Exercise instructions
Restate all of the entries exactly, dropping any pictures they hold.

Stored records:
┌────────

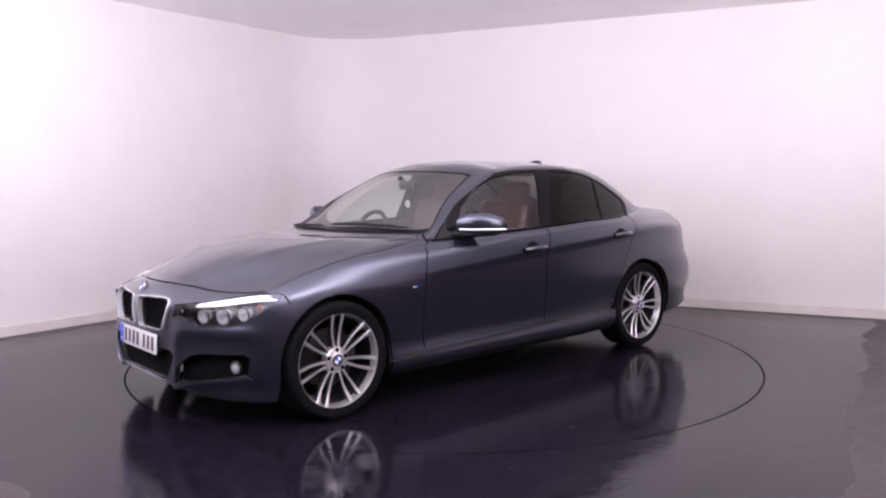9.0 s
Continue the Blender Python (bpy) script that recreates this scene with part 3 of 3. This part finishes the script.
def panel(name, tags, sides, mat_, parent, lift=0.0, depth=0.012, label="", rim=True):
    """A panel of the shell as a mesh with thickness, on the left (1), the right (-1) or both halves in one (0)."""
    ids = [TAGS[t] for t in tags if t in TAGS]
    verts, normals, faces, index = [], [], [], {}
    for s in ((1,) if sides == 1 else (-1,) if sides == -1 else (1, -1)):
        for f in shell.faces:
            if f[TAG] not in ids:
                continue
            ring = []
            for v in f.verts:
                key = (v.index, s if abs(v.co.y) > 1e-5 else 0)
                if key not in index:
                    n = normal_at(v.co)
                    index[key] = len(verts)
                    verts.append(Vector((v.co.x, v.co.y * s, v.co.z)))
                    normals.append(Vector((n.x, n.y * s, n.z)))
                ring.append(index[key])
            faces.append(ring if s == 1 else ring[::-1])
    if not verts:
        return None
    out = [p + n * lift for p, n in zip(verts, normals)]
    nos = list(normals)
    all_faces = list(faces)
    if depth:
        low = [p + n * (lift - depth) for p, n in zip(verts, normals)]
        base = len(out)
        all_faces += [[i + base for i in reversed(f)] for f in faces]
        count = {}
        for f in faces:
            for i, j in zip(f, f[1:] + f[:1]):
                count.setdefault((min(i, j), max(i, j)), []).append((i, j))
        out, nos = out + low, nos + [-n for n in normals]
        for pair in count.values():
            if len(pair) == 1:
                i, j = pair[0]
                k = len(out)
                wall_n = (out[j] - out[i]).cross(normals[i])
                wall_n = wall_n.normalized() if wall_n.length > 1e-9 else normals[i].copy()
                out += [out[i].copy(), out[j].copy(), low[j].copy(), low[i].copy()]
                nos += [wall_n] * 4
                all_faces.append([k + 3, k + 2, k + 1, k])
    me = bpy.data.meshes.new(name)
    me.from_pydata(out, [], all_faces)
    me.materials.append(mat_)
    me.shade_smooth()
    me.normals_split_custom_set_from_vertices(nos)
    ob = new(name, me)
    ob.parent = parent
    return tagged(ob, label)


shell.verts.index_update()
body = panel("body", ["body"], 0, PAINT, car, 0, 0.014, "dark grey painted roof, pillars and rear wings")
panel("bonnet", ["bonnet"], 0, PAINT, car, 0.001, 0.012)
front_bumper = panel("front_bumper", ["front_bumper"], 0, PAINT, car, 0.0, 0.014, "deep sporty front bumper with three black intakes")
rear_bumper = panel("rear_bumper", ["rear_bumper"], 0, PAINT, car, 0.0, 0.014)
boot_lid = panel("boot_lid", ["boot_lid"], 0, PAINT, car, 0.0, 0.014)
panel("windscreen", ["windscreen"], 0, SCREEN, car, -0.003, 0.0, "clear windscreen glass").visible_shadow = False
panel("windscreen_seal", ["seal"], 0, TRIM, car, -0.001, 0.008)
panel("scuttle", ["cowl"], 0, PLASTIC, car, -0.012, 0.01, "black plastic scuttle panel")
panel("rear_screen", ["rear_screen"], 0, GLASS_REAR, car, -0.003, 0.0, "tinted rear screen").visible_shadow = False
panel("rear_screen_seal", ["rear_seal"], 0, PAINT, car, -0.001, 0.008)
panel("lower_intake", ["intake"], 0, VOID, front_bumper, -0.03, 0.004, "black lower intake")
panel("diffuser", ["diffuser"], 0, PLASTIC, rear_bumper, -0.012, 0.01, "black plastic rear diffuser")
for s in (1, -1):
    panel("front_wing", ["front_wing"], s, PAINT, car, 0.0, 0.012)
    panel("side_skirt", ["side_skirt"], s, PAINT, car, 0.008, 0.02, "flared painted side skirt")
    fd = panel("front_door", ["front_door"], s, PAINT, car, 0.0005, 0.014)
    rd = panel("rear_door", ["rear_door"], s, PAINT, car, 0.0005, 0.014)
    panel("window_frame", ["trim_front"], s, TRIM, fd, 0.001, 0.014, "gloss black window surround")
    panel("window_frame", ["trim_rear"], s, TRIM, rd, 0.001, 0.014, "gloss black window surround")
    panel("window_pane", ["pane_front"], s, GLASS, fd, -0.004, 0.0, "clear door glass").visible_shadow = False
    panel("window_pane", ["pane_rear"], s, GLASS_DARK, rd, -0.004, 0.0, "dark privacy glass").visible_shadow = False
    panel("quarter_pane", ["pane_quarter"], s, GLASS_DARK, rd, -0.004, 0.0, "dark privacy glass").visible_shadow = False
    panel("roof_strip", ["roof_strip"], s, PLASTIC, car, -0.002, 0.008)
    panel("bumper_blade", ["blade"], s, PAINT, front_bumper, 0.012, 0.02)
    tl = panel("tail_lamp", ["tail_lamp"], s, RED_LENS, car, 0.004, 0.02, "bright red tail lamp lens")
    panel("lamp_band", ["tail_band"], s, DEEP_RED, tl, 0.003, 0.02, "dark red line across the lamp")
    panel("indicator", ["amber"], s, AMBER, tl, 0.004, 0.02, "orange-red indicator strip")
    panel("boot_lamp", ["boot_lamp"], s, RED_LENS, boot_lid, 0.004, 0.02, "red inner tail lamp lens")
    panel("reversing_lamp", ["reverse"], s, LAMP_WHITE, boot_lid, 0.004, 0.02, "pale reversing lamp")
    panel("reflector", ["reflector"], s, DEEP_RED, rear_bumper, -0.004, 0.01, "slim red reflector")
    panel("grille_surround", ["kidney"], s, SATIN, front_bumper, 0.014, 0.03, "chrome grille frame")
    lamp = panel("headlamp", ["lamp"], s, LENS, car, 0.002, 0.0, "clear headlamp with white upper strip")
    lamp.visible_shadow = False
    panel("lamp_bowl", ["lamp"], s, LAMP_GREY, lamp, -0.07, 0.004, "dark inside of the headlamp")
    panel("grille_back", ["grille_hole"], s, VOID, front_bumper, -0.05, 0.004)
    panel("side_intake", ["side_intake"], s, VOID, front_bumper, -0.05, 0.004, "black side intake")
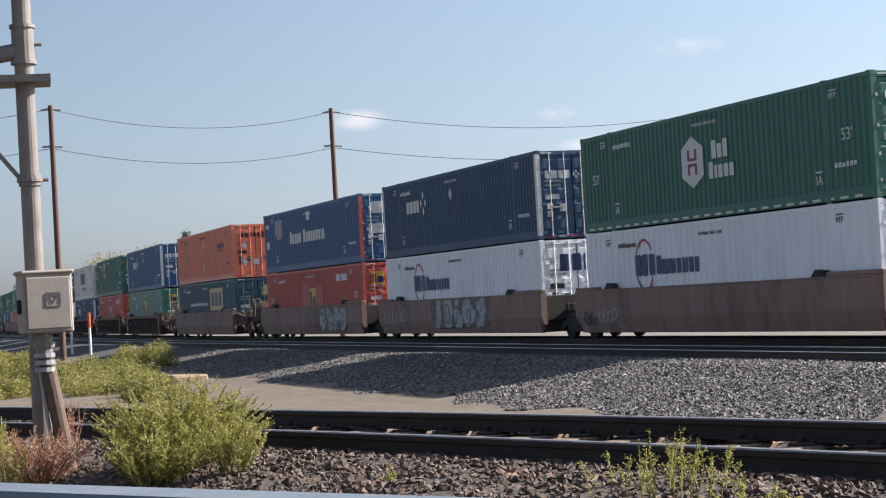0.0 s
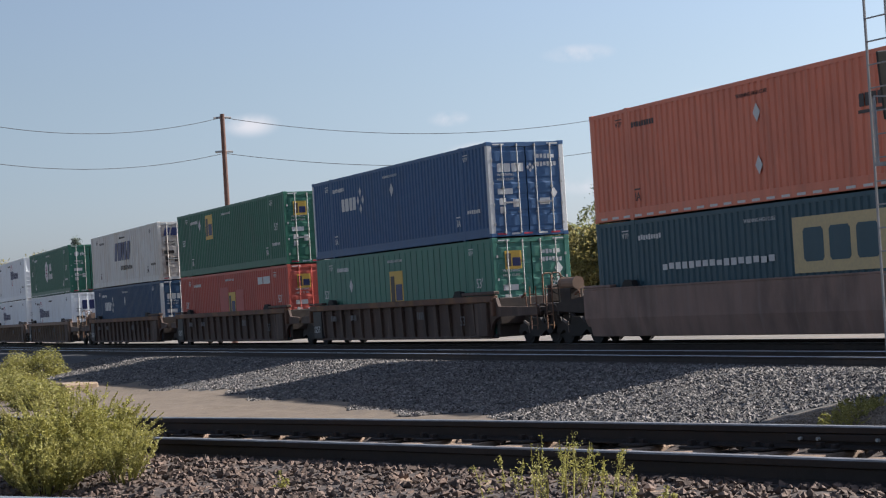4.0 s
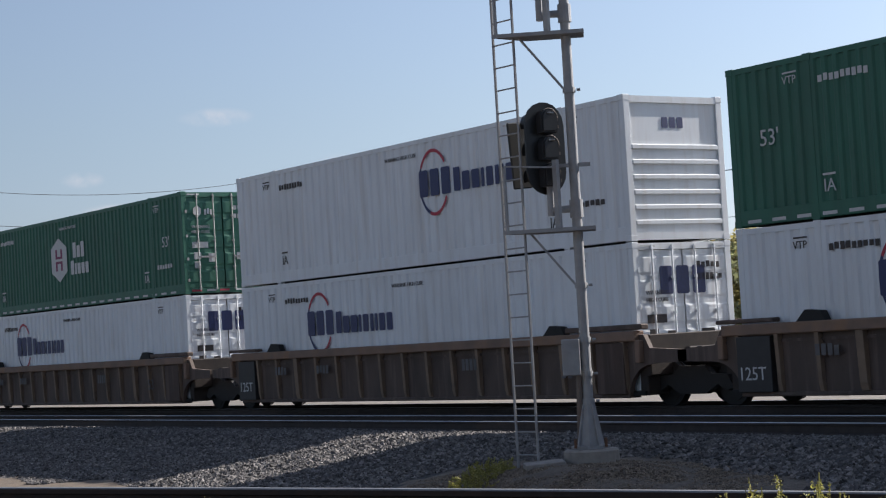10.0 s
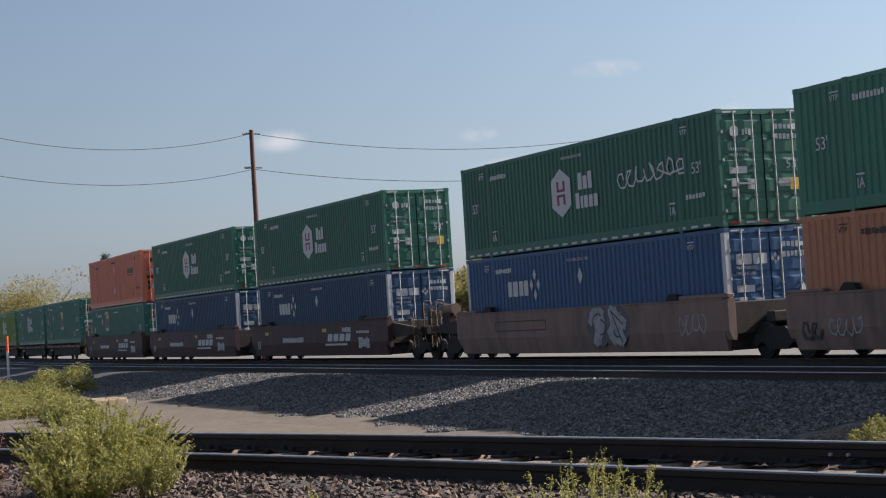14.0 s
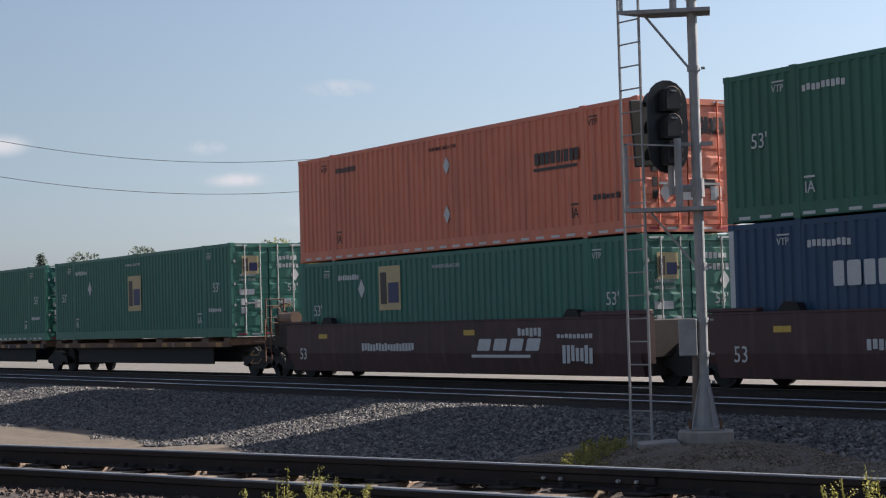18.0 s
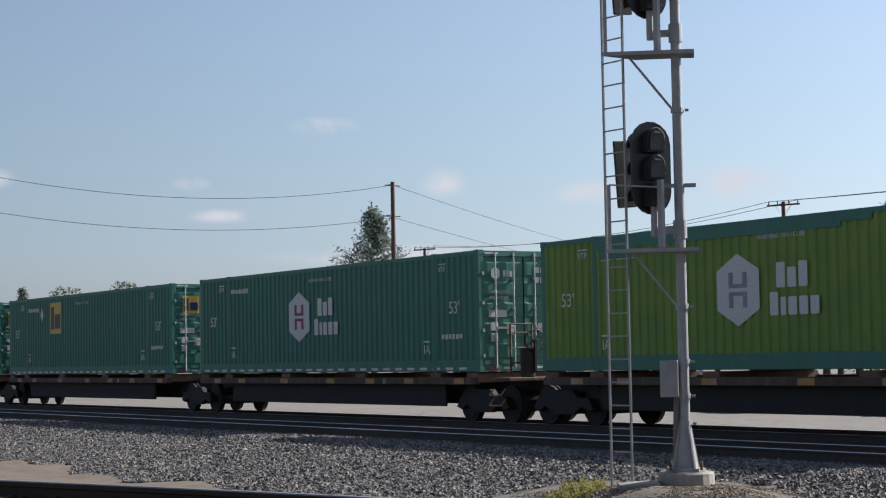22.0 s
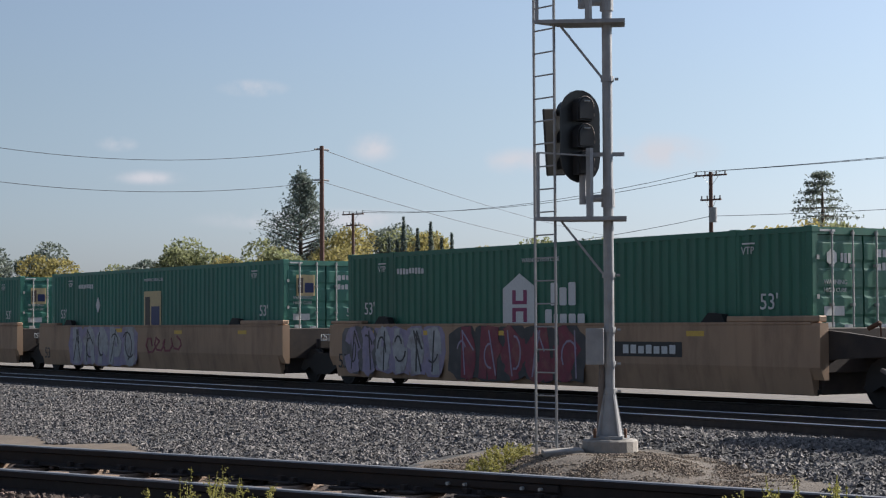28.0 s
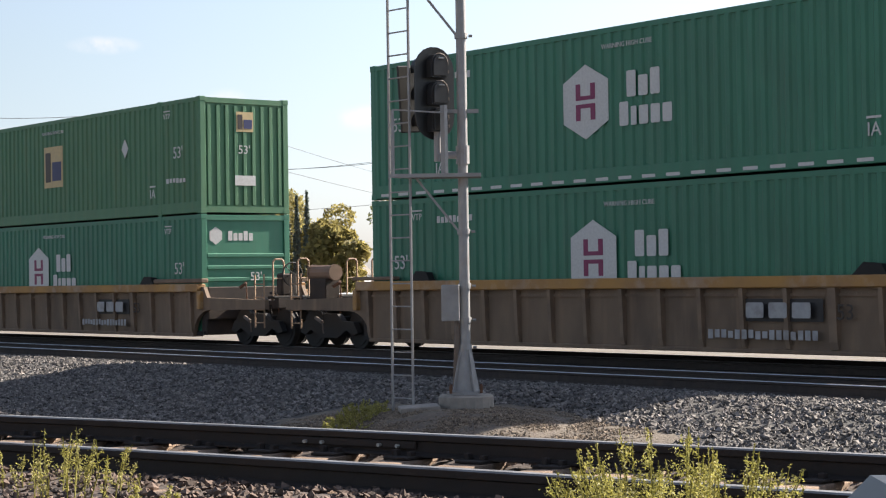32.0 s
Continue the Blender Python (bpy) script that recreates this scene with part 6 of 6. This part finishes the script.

└────────

Reply
9.0 s
Continue the Blender Python (bpy) script that recreates this scene with part 3 of 3. This part finishes the script.
def panel(name, tags, sides, mat_, parent, lift=0.0, depth=0.012, label="", rim=True):
    """A panel of the shell as a mesh with thickness, on the left (1), the right (-1) or both halves in one (0)."""
    ids = [TAGS[t] for t in tags if t in TAGS]
    verts, normals, faces, index = [], [], [], {}
    for s in ((1,) if sides == 1 else (-1,) if sides == -1 else (1, -1)):
        for f in shell.faces:
            if f[TAG] not in ids:
                continue
            ring = []
            for v in f.verts:
                key = (v.index, s if abs(v.co.y) > 1e-5 else 0)
                if key not in index:
                    n = normal_at(v.co)
                    index[key] = len(verts)
                    verts.append(Vector((v.co.x, v.co.y * s, v.co.z)))
                    normals.append(Vector((n.x, n.y * s, n.z)))
                ring.append(index[key])
            faces.append(ring if s == 1 else ring[::-1])
    if not verts:
        return None
    out = [p + n * lift for p, n in zip(verts, normals)]
    nos = list(normals)
    all_faces = list(faces)
    if depth:
        low = [p + n * (lift - depth) for p, n in zip(verts, normals)]
        base = len(out)
        all_faces += [[i + base for i in reversed(f)] for f in faces]
        count = {}
        for f in faces:
            for i, j in zip(f, f[1:] + f[:1]):
                count.setdefault((min(i, j), max(i, j)), []).append((i, j))
        out, nos = out + low, nos + [-n for n in normals]
        for pair in count.values():
            if len(pair) == 1:
                i, j = pair[0]
                k = len(out)
                wall_n = (out[j] - out[i]).cross(normals[i])
                wall_n = wall_n.normalized() if wall_n.length > 1e-9 else normals[i].copy()
                out += [out[i].copy(), out[j].copy(), low[j].copy(), low[i].copy()]
                nos += [wall_n] * 4
                all_faces.append([k + 3, k + 2, k + 1, k])
    me = bpy.data.meshes.new(name)
    me.from_pydata(out, [], all_faces)
    me.materials.append(mat_)
    me.shade_smooth()
    me.normals_split_custom_set_from_vertices(nos)
    ob = new(name, me)
    ob.parent = parent
    return tagged(ob, label)


shell.verts.index_update()
body = panel("body", ["body"], 0, PAINT, car, 0, 0.014, "dark grey painted roof, pillars and rear wings")
panel("bonnet", ["bonnet"], 0, PAINT, car, 0.001, 0.012)
front_bumper = panel("front_bumper", ["front_bumper"], 0, PAINT, car, 0.0, 0.014, "deep sporty front bumper with three black intakes")
rear_bumper = panel("rear_bumper", ["rear_bumper"], 0, PAINT, car, 0.0, 0.014)
boot_lid = panel("boot_lid", ["boot_lid"], 0, PAINT, car, 0.0, 0.014)
panel("windscreen", ["windscreen"], 0, SCREEN, car, -0.003, 0.0, "clear windscreen glass").visible_shadow = False
panel("windscreen_seal", ["seal"], 0, TRIM, car, -0.001, 0.008)
panel("scuttle", ["cowl"], 0, PLASTIC, car, -0.012, 0.01, "black plastic scuttle panel")
panel("rear_screen", ["rear_screen"], 0, GLASS_REAR, car, -0.003, 0.0, "tinted rear screen").visible_shadow = False
panel("rear_screen_seal", ["rear_seal"], 0, PAINT, car, -0.001, 0.008)
panel("lower_intake", ["intake"], 0, VOID, front_bumper, -0.03, 0.004, "black lower intake")
panel("diffuser", ["diffuser"], 0, PLASTIC, rear_bumper, -0.012, 0.01, "black plastic rear diffuser")
for s in (1, -1):
    panel("front_wing", ["front_wing"], s, PAINT, car, 0.0, 0.012)
    panel("side_skirt", ["side_skirt"], s, PAINT, car, 0.008, 0.02, "flared painted side skirt")
    fd = panel("front_door", ["front_door"], s, PAINT, car, 0.0005, 0.014)
    rd = panel("rear_door", ["rear_door"], s, PAINT, car, 0.0005, 0.014)
    panel("window_frame", ["trim_front"], s, TRIM, fd, 0.001, 0.014, "gloss black window surround")
    panel("window_frame", ["trim_rear"], s, TRIM, rd, 0.001, 0.014, "gloss black window surround")
    panel("window_pane", ["pane_front"], s, GLASS, fd, -0.004, 0.0, "clear door glass").visible_shadow = False
    panel("window_pane", ["pane_rear"], s, GLASS_DARK, rd, -0.004, 0.0, "dark privacy glass").visible_shadow = False
    panel("quarter_pane", ["pane_quarter"], s, GLASS_DARK, rd, -0.004, 0.0, "dark privacy glass").visible_shadow = False
    panel("roof_strip", ["roof_strip"], s, PLASTIC, car, -0.002, 0.008)
    panel("bumper_blade", ["blade"], s, PAINT, front_bumper, 0.012, 0.02)
    tl = panel("tail_lamp", ["tail_lamp"], s, RED_LENS, car, 0.004, 0.02, "bright red tail lamp lens")
    panel("lamp_band", ["tail_band"], s, DEEP_RED, tl, 0.003, 0.02, "dark red line across the lamp")
    panel("indicator", ["amber"], s, AMBER, tl, 0.004, 0.02, "orange-red indicator strip")
    panel("boot_lamp", ["boot_lamp"], s, RED_LENS, boot_lid, 0.004, 0.02, "red inner tail lamp lens")
    panel("reversing_lamp", ["reverse"], s, LAMP_WHITE, boot_lid, 0.004, 0.02, "pale reversing lamp")
    panel("reflector", ["reflector"], s, DEEP_RED, rear_bumper, -0.004, 0.01, "slim red reflector")
    panel("grille_surround", ["kidney"], s, SATIN, front_bumper, 0.014, 0.03, "chrome grille frame")
    lamp = panel("headlamp", ["lamp"], s, LENS, car, 0.002, 0.0, "clear headlamp with white upper strip")
    lamp.visible_shadow = False
    panel("lamp_bowl", ["lamp"], s, LAMP_GREY, lamp, -0.07, 0.004, "dark inside of the headlamp")
    panel("grille_back", ["grille_hole"], s, VOID, front_bumper, -0.05, 0.004)
    panel("side_intake", ["side_intake"], s, VOID, front_bumper, -0.05, 0.004, "black side intake")
0.0 s
4.0 s
10.0 s
14.0 s
18.0 s
22.0 s
28.0 s
32.0 s
Continue the Blender Python (bpy) script that recreates this scene with part 6 of 6. This part finishes the script.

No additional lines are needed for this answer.